The Scots got on the board early, striking in the bottom of the first.
Tanner Van Why then made the Panthers pay for a leadoff walk to Collin O’Driscoll, followed by two straight wild pitches, with a hard single just over the third-base bag making it 1-0 Carlmont.
Burlingame had an answer in the second though with a sacrifice fly off the bat of Richardson to tie it.
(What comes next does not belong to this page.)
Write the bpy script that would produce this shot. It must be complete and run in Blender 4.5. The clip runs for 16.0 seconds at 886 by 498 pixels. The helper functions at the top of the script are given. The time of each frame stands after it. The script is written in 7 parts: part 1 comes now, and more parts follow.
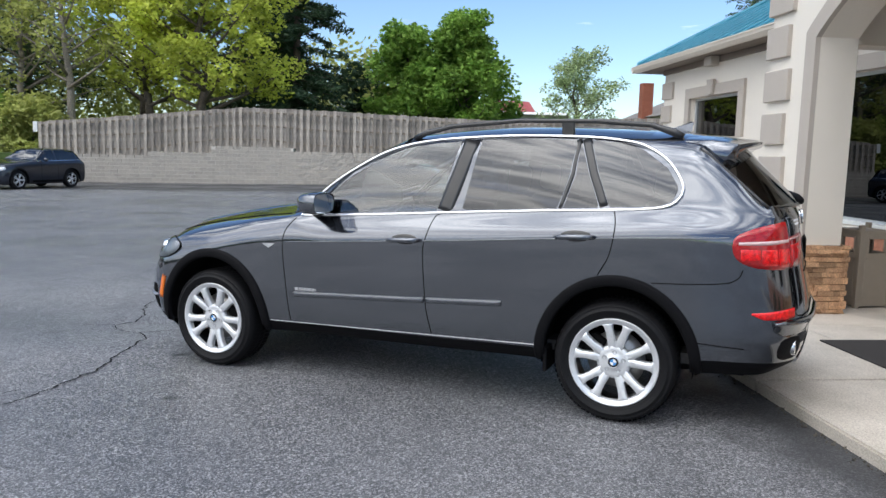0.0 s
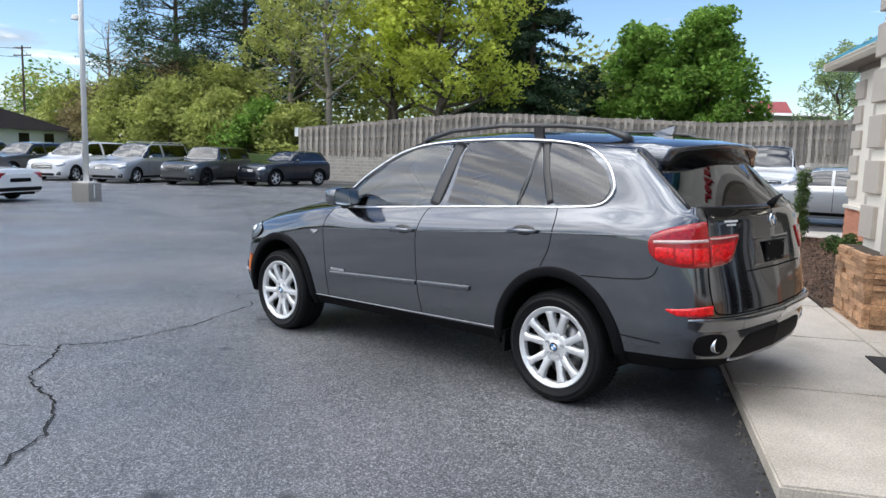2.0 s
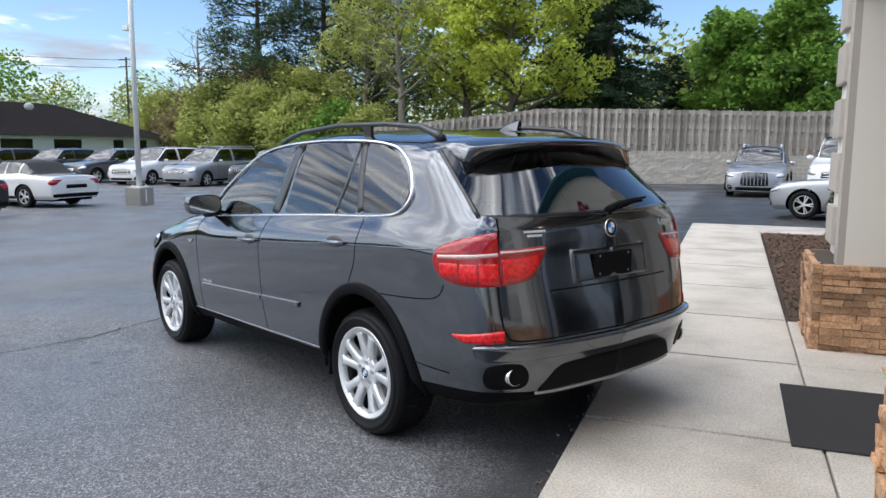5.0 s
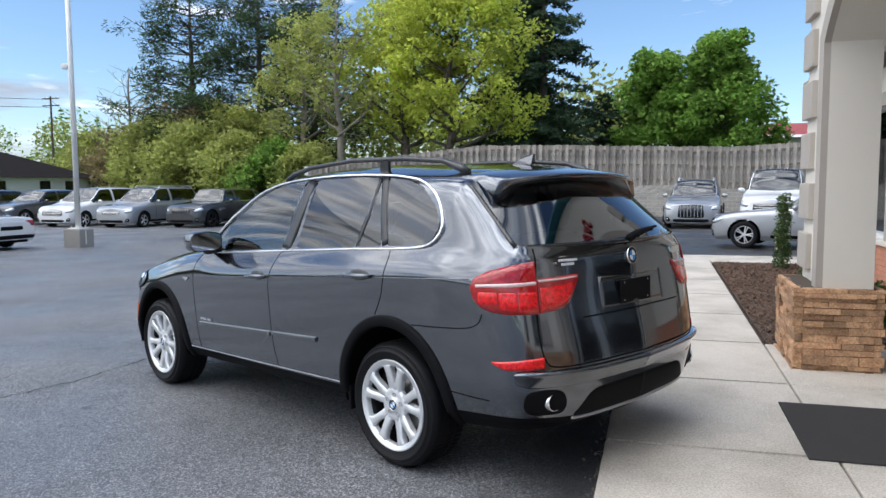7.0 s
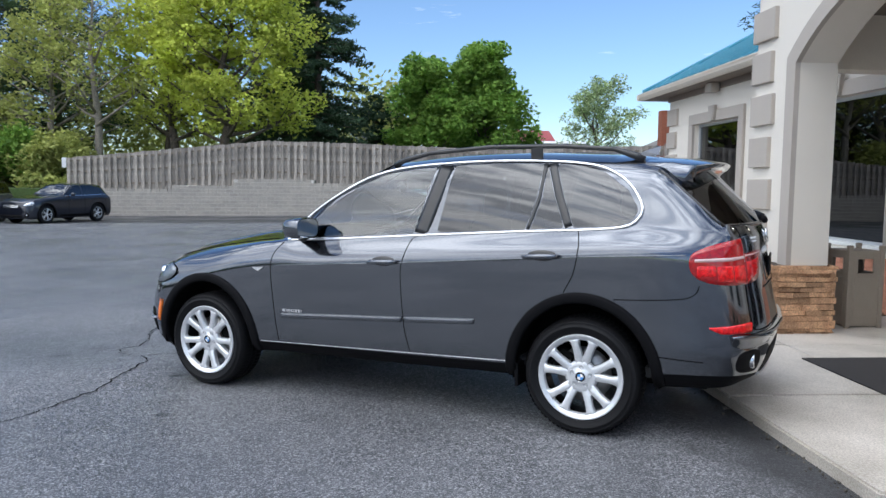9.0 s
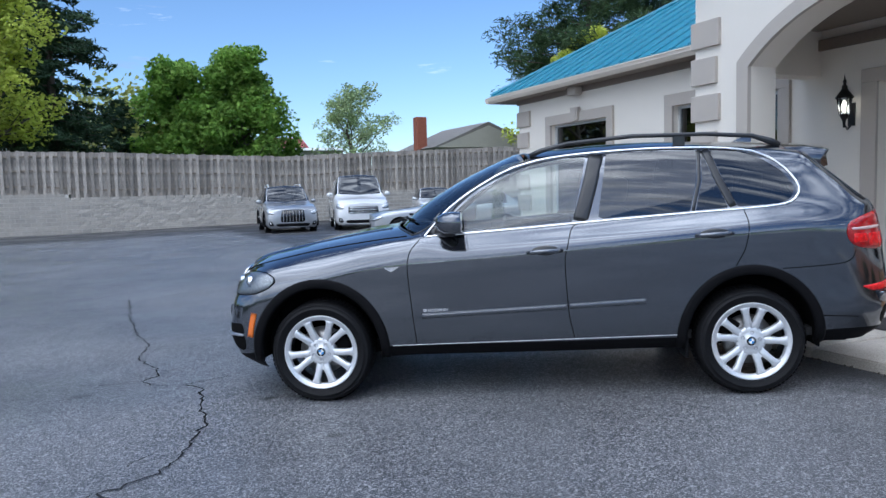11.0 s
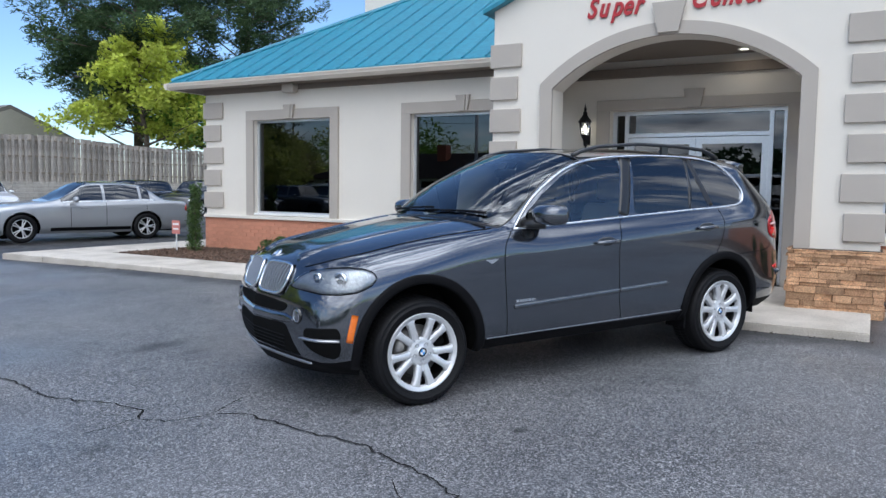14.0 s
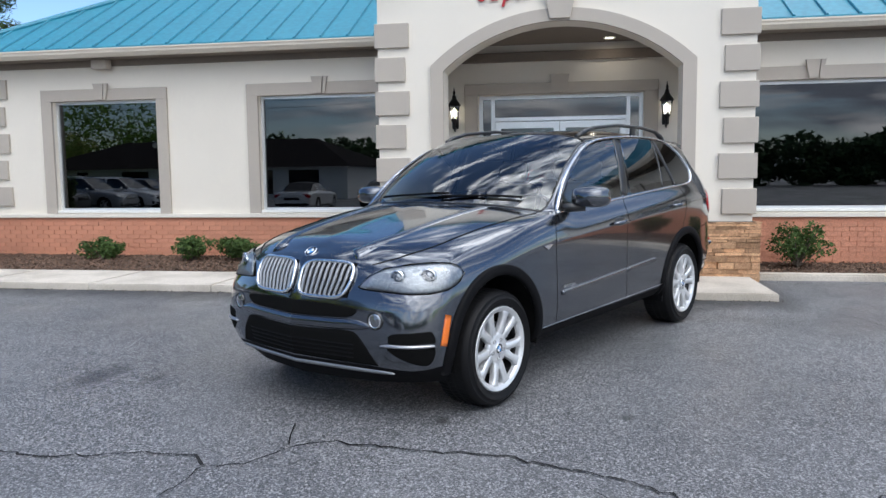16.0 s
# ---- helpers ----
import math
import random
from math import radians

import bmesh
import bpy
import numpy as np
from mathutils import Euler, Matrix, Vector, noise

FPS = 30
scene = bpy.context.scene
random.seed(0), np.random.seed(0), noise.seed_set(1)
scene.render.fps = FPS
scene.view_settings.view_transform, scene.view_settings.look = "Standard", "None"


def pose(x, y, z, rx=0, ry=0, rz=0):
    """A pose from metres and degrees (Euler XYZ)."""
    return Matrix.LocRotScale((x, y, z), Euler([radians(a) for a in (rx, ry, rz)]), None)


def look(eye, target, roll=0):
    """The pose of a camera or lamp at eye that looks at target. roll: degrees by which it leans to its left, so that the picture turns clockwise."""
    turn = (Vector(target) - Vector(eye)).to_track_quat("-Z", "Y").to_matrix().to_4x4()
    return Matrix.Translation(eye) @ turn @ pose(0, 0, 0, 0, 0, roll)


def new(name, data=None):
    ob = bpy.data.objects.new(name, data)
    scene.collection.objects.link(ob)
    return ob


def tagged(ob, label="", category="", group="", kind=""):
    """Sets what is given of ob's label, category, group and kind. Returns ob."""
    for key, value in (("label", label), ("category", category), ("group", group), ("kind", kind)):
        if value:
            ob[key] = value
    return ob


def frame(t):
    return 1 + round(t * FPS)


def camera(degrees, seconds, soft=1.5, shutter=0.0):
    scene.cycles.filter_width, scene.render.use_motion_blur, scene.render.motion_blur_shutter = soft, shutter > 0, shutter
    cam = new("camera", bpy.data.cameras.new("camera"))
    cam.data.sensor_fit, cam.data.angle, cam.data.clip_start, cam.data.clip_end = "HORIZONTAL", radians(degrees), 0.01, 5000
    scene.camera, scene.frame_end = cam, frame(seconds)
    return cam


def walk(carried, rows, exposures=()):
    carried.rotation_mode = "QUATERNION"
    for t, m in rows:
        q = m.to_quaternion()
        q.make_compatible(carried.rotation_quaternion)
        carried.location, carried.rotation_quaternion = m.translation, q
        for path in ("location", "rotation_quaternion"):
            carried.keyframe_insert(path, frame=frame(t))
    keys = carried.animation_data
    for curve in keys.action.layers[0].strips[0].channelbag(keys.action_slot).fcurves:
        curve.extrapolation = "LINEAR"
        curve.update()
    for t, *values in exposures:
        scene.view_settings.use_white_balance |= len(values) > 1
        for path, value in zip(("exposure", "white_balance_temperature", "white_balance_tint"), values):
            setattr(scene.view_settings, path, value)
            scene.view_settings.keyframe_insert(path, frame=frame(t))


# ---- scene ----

After a two-out walk to No. 9 hitter A.J. Caprini, the Panthers took the lead when the catcher Vanoncini tried to throw behind the back runner, but the throw short-hopped first baseman Kaden Healy and skipped away, allowing Dempsey to score from second, giving Burlingame a 2-1 lead.
The Scots jumped ahead in the fourth when Jack Wiessinger hit a booming two-run double to center to swing Carlmont back out front 3-2.
Carson Vance
Then came Carlmont’s man-of-steel moment. In the top of the fifth, Vance went full-on Superman in taking on the left-field fence. The senior absolutely drilled the fence when hauling in a long sacrifice fly off the bat of Kall. Vance crashed into the fence but held on for the out, going face first and earning a welt under his left eye to show for it. As Johnny Suarez jogged home from third with the tying run, Vance had the presence of mind to get the ball back into the infield to hold the back runner at second before taking inventory.
“I saw the ball, I tracked it down, I really didn’t think about the wall,” Vance said. “I was just trying to make a good catch and help the team. … I think adrenaline kind of helped me out. I just kind of got right back up, knew I had to throw the ball in.”
But Burlingame wasn’t done. With two outs and Quisol on second, Happ hit a hard bounder back through the middle. Kurt at second made a nice athletic play by ranging right to nab a high hop with full extension, but as he tried to stop his momentum with a Derek Jeter skip-hop into the outfield, Quisol never stopped running and flew around third to score the go-ahead run on an RBI infield single, giving the Panthers a 4-3 advantage.
“He scored because he had a great break on contact and there was no way I was slowing him down there,” Scott said. “We’ve got to try to push runs across. If we don’t push that run across, we’re still playing.”
The Panthers, who entered the day batting just .212 as a team, are flying high after the emotional win.
“Carlmont being a top 10 CCS team, we know we can compete with anyone in our league, and just about anyone we play against,” Kall said. “So, I think this is big going into CCS, knowing whoever we get matched up with, we can play our game and we can go out and win.”
Even with the loss, the Scots are still in a good position. Burlingame and Carlmont, together, hold a one-game lead over third-place Sequoia — the Ravens moved past Aragon this week with a two-game sweep of the Dons — with six games to go on the league slate.
“We know that we control our own destiny,” Hamilton said. “We’ve just got to go out and win each game and we’re pretty confident that we’ll be able to get that done.”